Crédit visuel : Marianne Duval
Par Noémie Calderon Tremblay – journaliste
Mon premier est brechtien, mon deuxième est urgence, mon troisième est art. La réponse est Un conte de l’apocalypse, une pièce de théâtre à la fable écologique, présentée à la Nouvelle-Scène Gilles Desjardins (NSDG), du 28 janvier au 1er février 2020.
Écrite par Robert Marinier et mise en scène par André Perrier, Un conte de l’apocalypse interroge le sens de l’art, lorsque la crise climatique fait rage, par le biais d’un spectacle épique.
La pièce est jouée par des comédien.ne.s professionnel.le.s de la région, ainsi que par des étudiant.e.s du département de théâtre de l’Université d’Ottawa (U d’O).

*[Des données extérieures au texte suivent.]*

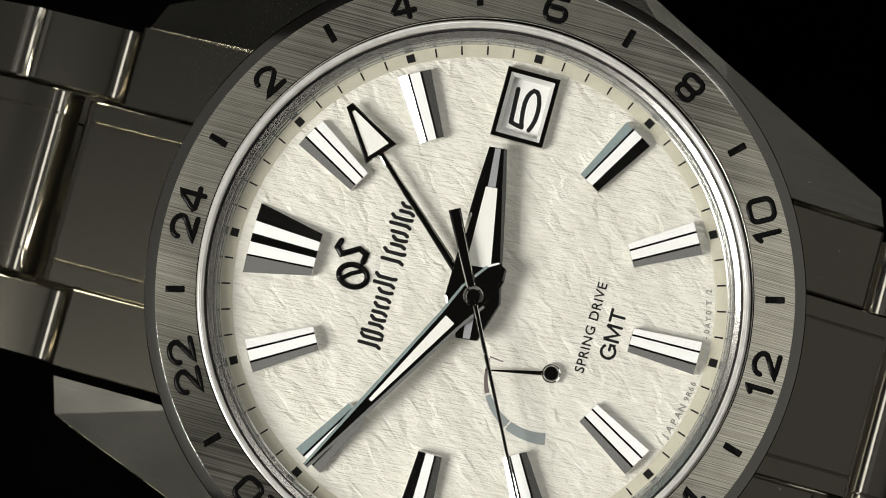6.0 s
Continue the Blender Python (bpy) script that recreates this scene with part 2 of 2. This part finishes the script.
SIDES = {
    -1: bracelet_path(24.62, -4.1, ((0, 5), (5, 15), (10, 41), (15, 54), (20, 69), (26, 88), (62, 174), (120, 180)), 92),
    1: bracelet_path(24.2, -4.1, ((0, 45), (10, 45), (15, 49), (20, 56), (27, 80), (62, 174), (120, 180)), 92),
}
GROUND_Z = min(p[1] for side in SIDES.values() for p in side) - 2.6


def ground():
    bm = bmesh.new()
    bmesh.ops.create_grid(bm, x_segments=40, y_segments=40, size=300)
    for v in bm.verts:
        v.co.z = GROUND_Z + 0.3 * noise.noise(v.co * 0.02) - 0.3
    ob = part("ground", bm, BLACK_CLOTH, None, smooth=True)
    tagged(ob, "matt black cloth spread under the watch", "backdrop cloth", kind="structure")


ground()

# ---- the wristwatch ----
watch = new("wristwatch")
tagged(watch, "stainless steel wristwatch with textured cream dial on a link bracelet", "wristwatch")


def case():
    prof = ((0.01, -9.0), (16.8, -9.0), (18.6, -8.2), (19.4, -6.6), (19.5, -1.0), (19.3, 0.6), (16.4, 0.6), (16.4, -0.9), (0.01, -0.9))
    body = part("case_body", lathe(prof, 120), STEEL_BRUSH, watch, "brushed steel case middle", True)
    for sx in (-1, 1):
        for sy in (-1, 1):
            crown_side = sy > 0
            e = (3.9, 21.9, -1.3 if sx < 0 else -0.7) if crown_side else (4.5, 20.4, -1.7)
            f = (3.9, 15.5, 0.3) if crown_side else (4.5, 15.5, 0.3)
            ax, cx = (24.05, 23.4) if sx < 0 else (23.45, 22.85)
            ay, cy = (11.08, 12.9) if crown_side else (11.42, 13.8)
            top = {"B": (15.6, ay, 0.5), "A": (ax, ay, -3.26), "C": (cx, cy, -4.06), "D": (11.3, 18.3, -1.67),
                   "E": e, "F": f, "G": (12.0, 14.2, 0.34)}
            tip = {"A": (ax - 0.6, ay, -8.0), "B": (15.0, ay, -8.0), "C": (cx - 1.0, cy - 1.0, -8.0), "D": (11.0, 16.5, -8.0),
                   "E": (e[0], e[1] - 1.6, -7.5), "F": (f[0], f[1], -7.5)}
            bm = bmesh.new()
            T = {k: bm.verts.new((x * sx, y * sy, z)) for k, (x, y, z) in top.items()}
            Q = {k: bm.verts.new((x * sx, y * sy, z)) for k, (x, y, z) in tip.items()}
            for ks in ("BAC", "BCD", "BDG", "GDEF", "BGF"):
                bm.faces.new([T[k] for k in ks])
            for a, b in ("BA", "AC", "CD", "DE", "EF", "FB"):
                bm.faces.new((T[a], T[b], Q[b], Q[a]))
            bm.faces.new([Q[k] for k in "BACDEF"])
            edges = [ed for ed in bm.edges if all(v in T.values() for v in ed.verts) and set(ed.verts) in ({T["A"], T["C"]}, {T["C"], T["D"]}, {T["D"], T["E"]}, {T["E"], T["F"]})]
            bmesh.ops.bevel(bm, geom=edges, offset=0.14, segments=2, affect="EDGES", profile=0.5)
            part("lug", bm, STEEL_BRUSH, body)
    return body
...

Perrier raconte être très fier de la polyvalence et de l’habileté des étudiant.e.s : « ils font toutes sortes de choses, c’est impressionnant et ce n’est pas seulement moi qui le dit, les comédien.ne.s professionnel.le.s aussi sont ébahi.e.s. Il y a une chorégraphie de coulisses : il y a des tonnes de costumes, de changements et ils arrivent à tenir le coup ».
Remettre les pendules à Brecht
Dans ce spectacle qui brise le quatrième mur, Guy, le personnage principal, est convaincu d’être dans une pièce de théâtre : « lui, il est dans son drame bourgeois tandis qu’autour de lui, tout éclate : la Floride est sous l’eau, il n’y a plus rien dans les magasins, il y a des émeutes. Bref, c’est un véritable capharnaüm » décrit Perrier.
Au moment de l’écriture de la pièce, Marinier a voulu écrire sur l’écologie. Inspiré par le chaos des bouleversements climatiques actuels, l’auteur a choisi de camper son histoire dans un décor brechtien.
On y découvre des procédés de distanciation typiques de ce type de théâtre tels que la mise en abîme, l’ouverture des coulisses, les maquillages clownesques et la construction des personnages. Guy est l’unique personnage psychologique de la pièce. Les autres personnages sont dessinés « à de plus gros traits » explique Perrier. Ils représentent davantage des aspects de la société que de réels individus. Ils gravitent autour du centre qu’est le personnage principal.
État d’alarme, au théâtre
Marinier et Perrier portent tout deux un regard pessimiste en ce qui a trait à l’avenir de notre planète. La pièce est empreinte du désoeuvrement qui les habite, informent-ils.
Ils expliquent que cette dernière représente l’absurdité du théâtre et de l’art. Les deux artistes se questionnent sur la nécessité de faire des spectacles alors que la fin du monde est proche.
L’amorce du spectacle pose la question suivante : « les climatosceptiques seront-ils un jour accusé.e.s de crime contre l’humanité ? ».
L’auteur se confie : « je ne crois pas que si ça arrive ce sera aussi radical ». Il ajoute qu’il s’agirait du reflet d’un futur proche : « demain, la colère va être énorme. Les gens vont regarder notre époque et vont se dire : comment ça ils n’ont rien fait ? ».
Perrier dévoile que la thématique du réchauffement climatique lui tient à coeur autant qu’il trouve futile de la mettre en scène : « on va prêcher aux convaincu.e.s, qui eux-mêmes n’en font pas suffisamment. On va tous faire « oui, oui, il faudrait en faire plus » et après on va aller s’acheter de nouveaux vêtements dont on n’a pas besoin. Moi y compris ».
Si l’humanité doit heurter un mur, le metteur en scène préférerait que cela soit fait avec élégance. C’est là qu’il trouve la fonction d’Un conte de l’apocalypse : « faisons comme l’orchestre du Titanic, qui a continué de jouer même si le bateau coulait » illustre Perrier.
Marinier croit que « le rôle de l’art, c’est de faire bouger la culture. Ce qu’on crée affecte qui l’on est ».
Les représentations d’Un conte de l’apocalypse ont lieu jusqu’au 1er février 2020, à 19:30, toujours à la NSGD.